What is expected ▸
Copy the lines below as they are; omit the images they contain.

— START —

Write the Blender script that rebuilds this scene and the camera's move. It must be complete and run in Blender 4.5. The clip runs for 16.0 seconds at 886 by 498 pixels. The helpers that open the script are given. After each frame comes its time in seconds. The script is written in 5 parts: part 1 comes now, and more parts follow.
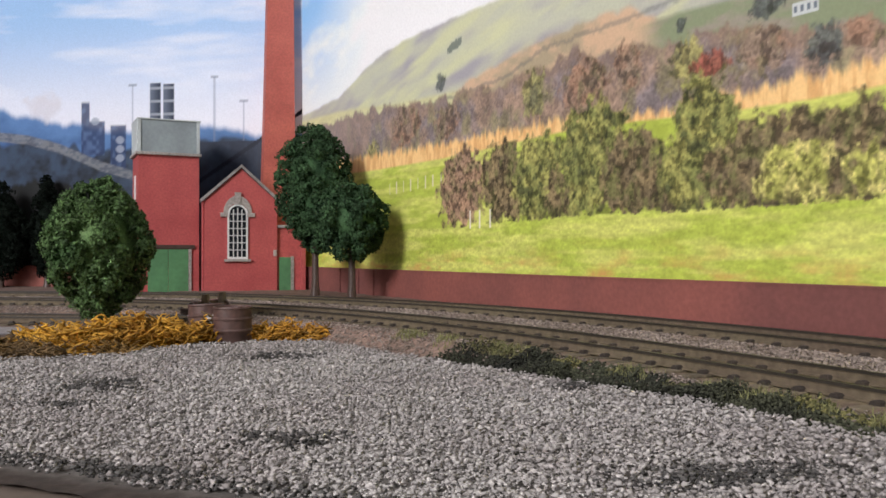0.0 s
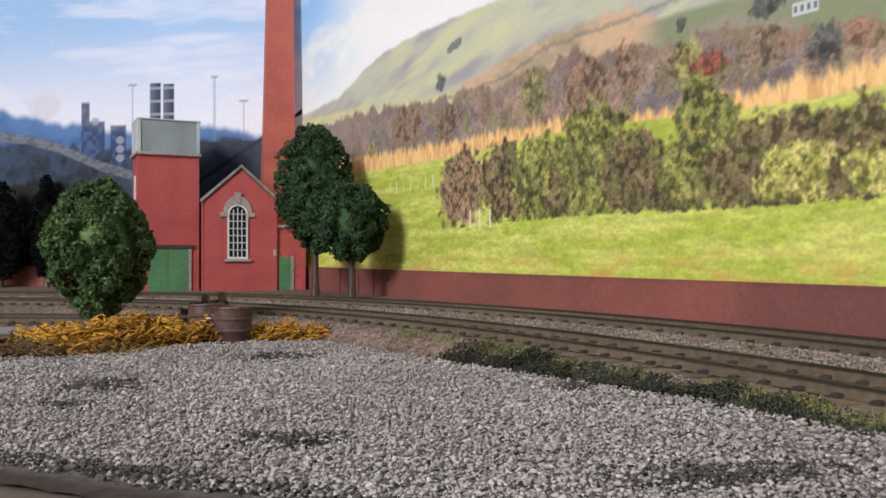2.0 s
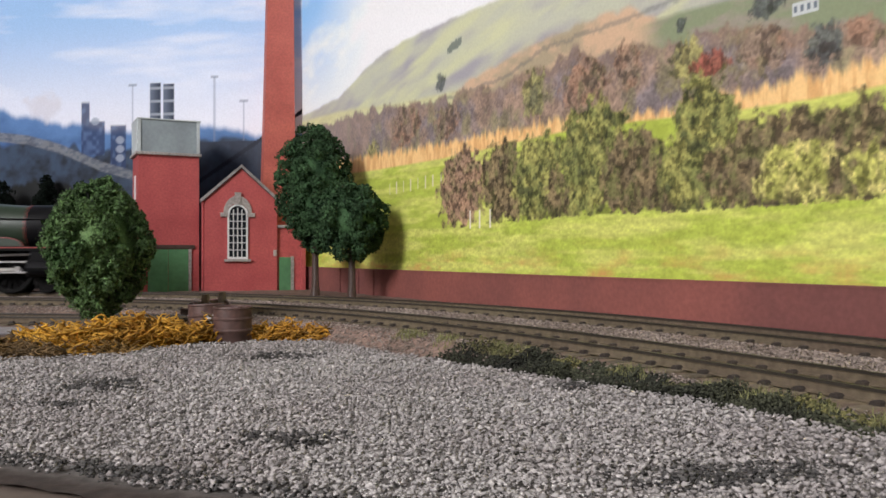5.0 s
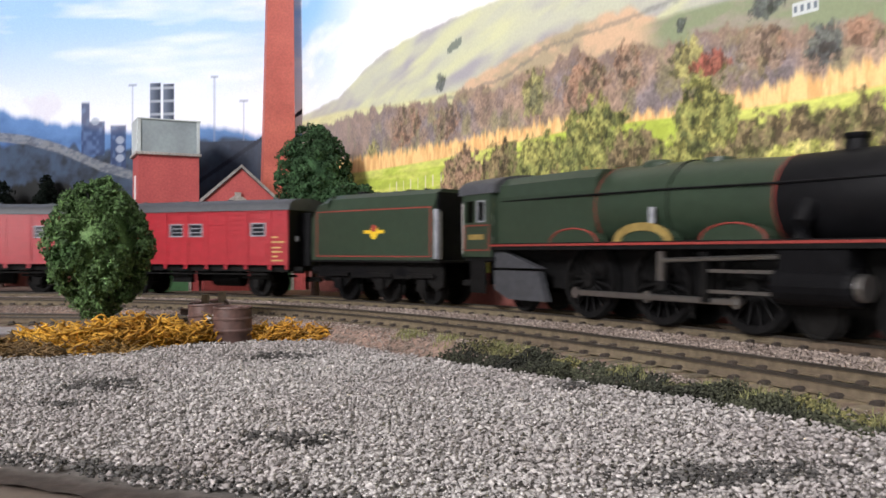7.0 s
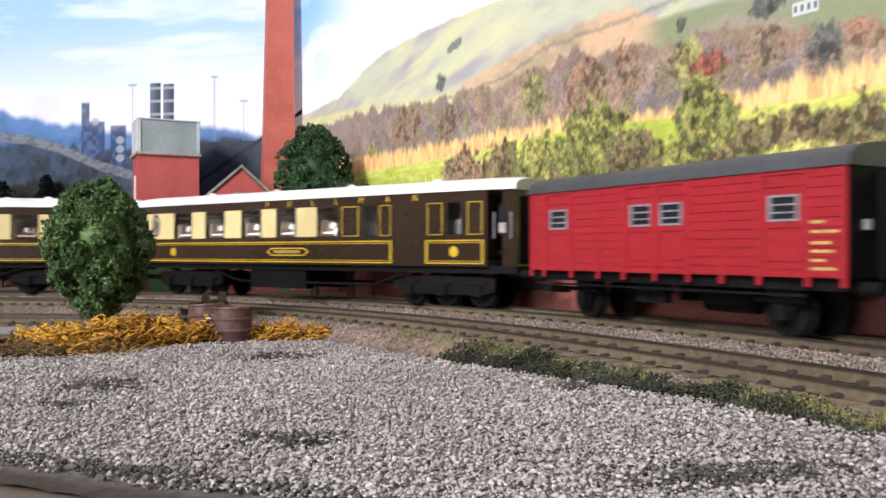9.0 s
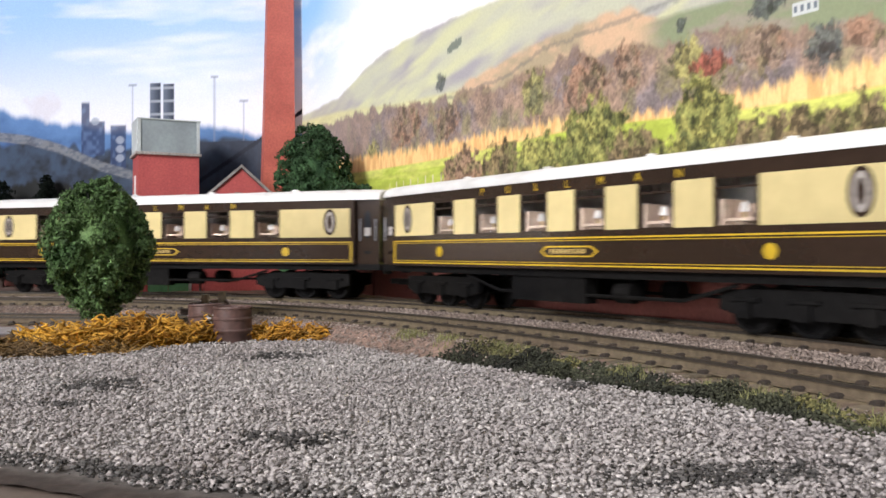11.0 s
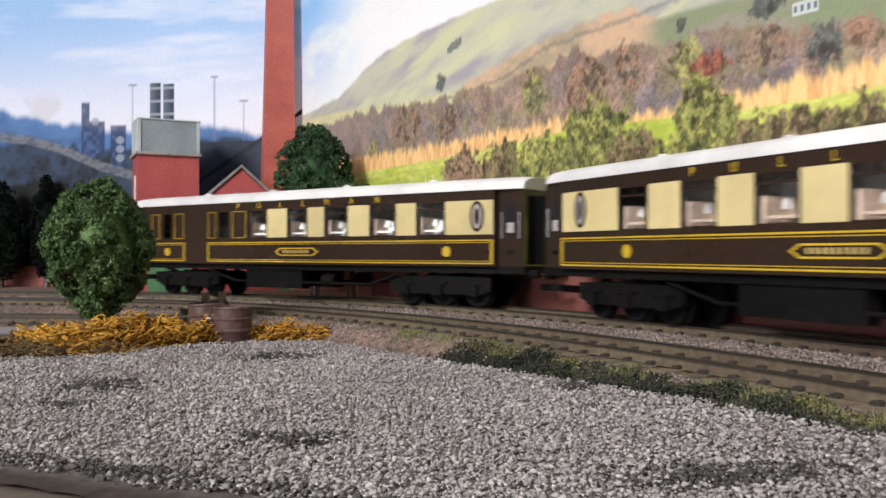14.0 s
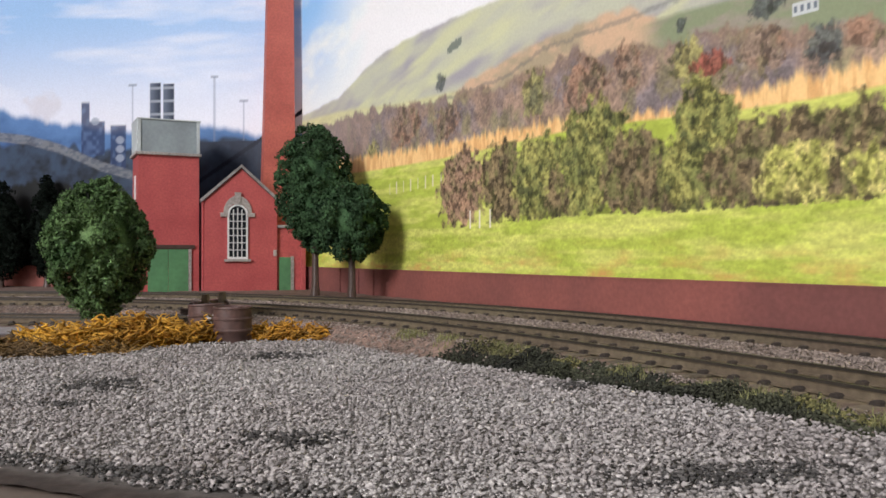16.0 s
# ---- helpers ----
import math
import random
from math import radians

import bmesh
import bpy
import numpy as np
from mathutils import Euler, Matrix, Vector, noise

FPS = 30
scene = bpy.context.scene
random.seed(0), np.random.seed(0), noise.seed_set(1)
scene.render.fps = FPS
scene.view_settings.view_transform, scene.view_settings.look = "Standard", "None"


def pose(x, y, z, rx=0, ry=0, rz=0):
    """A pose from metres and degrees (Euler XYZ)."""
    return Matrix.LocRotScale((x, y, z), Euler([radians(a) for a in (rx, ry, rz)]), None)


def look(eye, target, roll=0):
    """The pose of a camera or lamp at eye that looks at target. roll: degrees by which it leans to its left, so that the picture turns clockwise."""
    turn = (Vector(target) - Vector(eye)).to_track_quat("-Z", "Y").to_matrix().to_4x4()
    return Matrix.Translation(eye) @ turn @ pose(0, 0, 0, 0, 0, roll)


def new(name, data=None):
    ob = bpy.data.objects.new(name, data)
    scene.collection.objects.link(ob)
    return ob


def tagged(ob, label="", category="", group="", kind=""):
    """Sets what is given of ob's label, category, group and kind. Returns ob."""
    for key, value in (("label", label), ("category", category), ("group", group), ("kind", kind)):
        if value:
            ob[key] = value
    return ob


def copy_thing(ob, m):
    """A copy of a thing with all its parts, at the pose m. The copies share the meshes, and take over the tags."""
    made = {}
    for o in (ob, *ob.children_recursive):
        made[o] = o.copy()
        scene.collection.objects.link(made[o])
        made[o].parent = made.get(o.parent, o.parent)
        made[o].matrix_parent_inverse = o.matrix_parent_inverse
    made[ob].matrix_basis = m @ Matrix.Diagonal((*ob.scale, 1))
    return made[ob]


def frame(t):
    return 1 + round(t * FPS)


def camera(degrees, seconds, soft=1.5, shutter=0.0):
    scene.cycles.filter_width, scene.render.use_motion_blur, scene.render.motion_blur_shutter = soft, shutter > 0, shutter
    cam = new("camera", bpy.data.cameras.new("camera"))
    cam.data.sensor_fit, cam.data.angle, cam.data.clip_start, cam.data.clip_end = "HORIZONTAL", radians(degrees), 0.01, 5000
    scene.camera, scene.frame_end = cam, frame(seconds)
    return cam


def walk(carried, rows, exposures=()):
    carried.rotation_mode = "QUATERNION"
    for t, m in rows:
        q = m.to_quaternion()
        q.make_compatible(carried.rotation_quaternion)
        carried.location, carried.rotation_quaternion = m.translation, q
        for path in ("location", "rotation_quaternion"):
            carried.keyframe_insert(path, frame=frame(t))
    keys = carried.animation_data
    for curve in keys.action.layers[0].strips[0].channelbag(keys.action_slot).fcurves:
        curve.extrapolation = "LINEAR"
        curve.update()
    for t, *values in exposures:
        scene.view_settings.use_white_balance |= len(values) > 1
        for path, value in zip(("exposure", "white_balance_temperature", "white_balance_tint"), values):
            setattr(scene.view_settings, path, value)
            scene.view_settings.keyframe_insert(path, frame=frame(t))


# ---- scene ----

— END —

Answer to the exercise ▸
Write the Blender script that rebuilds this scene and the camera's move. It must be complete and run in Blender 4.5. The clip runs for 16.0 seconds at 886 by 498 pixels. The helpers that open the script are given. After each frame comes its time in seconds. The script is written in 5 parts: part 1 comes now, and more parts follow.
0.0 s
2.0 s
5.0 s
7.0 s
9.0 s
11.0 s
14.0 s
16.0 s
# ---- helpers ----
import math
import random
from math import radians

import bmesh
import bpy
import numpy as np
from mathutils import Euler, Matrix, Vector, noise

FPS = 30
scene = bpy.context.scene
random.seed(0), np.random.seed(0), noise.seed_set(1)
scene.render.fps = FPS
scene.view_settings.view_transform, scene.view_settings.look = "Standard", "None"


def pose(x, y, z, rx=0, ry=0, rz=0):
    """A pose from metres and degrees (Euler XYZ)."""
    return Matrix.LocRotScale((x, y, z), Euler([radians(a) for a in (rx, ry, rz)]), None)


def look(eye, target, roll=0):
    """The pose of a camera or lamp at eye that looks at target. roll: degrees by which it leans to its left, so that the picture turns clockwise."""
    turn = (Vector(target) - Vector(eye)).to_track_quat("-Z", "Y").to_matrix().to_4x4()
    return Matrix.Translation(eye) @ turn @ pose(0, 0, 0, 0, 0, roll)


def new(name, data=None):
    ob = bpy.data.objects.new(name, data)
    scene.collection.objects.link(ob)
    return ob


def tagged(ob, label="", category="", group="", kind=""):
    """Sets what is given of ob's label, category, group and kind. Returns ob."""
    for key, value in (("label", label), ("category", category), ("group", group), ("kind", kind)):
        if value:
            ob[key] = value
    return ob


def copy_thing(ob, m):
    """A copy of a thing with all its parts, at the pose m. The copies share the meshes, and take over the tags."""
    made = {}
    for o in (ob, *ob.children_recursive):
        made[o] = o.copy()
        scene.collection.objects.link(made[o])
        made[o].parent = made.get(o.parent, o.parent)
        made[o].matrix_parent_inverse = o.matrix_parent_inverse
    made[ob].matrix_basis = m @ Matrix.Diagonal((*ob.scale, 1))
    return made[ob]


def frame(t):
    return 1 + round(t * FPS)


def camera(degrees, seconds, soft=1.5, shutter=0.0):
    scene.cycles.filter_width, scene.render.use_motion_blur, scene.render.motion_blur_shutter = soft, shutter > 0, shutter
    cam = new("camera", bpy.data.cameras.new("camera"))
    cam.data.sensor_fit, cam.data.angle, cam.data.clip_start, cam.data.clip_end = "HORIZONTAL", radians(degrees), 0.01, 5000
    scene.camera, scene.frame_end = cam, frame(seconds)
    return cam


def walk(carried, rows, exposures=()):
    carried.rotation_mode = "QUATERNION"
    for t, m in rows:
        q = m.to_quaternion()
        q.make_compatible(carried.rotation_quaternion)
        carried.location, carried.rotation_quaternion = m.translation, q
        for path in ("location", "rotation_quaternion"):
            carried.keyframe_insert(path, frame=frame(t))
    keys = carried.animation_data
    for curve in keys.action.layers[0].strips[0].channelbag(keys.action_slot).fcurves:
        curve.extrapolation = "LINEAR"
        curve.update()
    for t, *values in exposures:
        scene.view_settings.use_white_balance |= len(values) > 1
        for path, value in zip(("exposure", "white_balance_temperature", "white_balance_tint"), values):
            setattr(scene.view_settings, path, value)
            scene.view_settings.keyframe_insert(path, frame=frame(t))


# ---- scene ----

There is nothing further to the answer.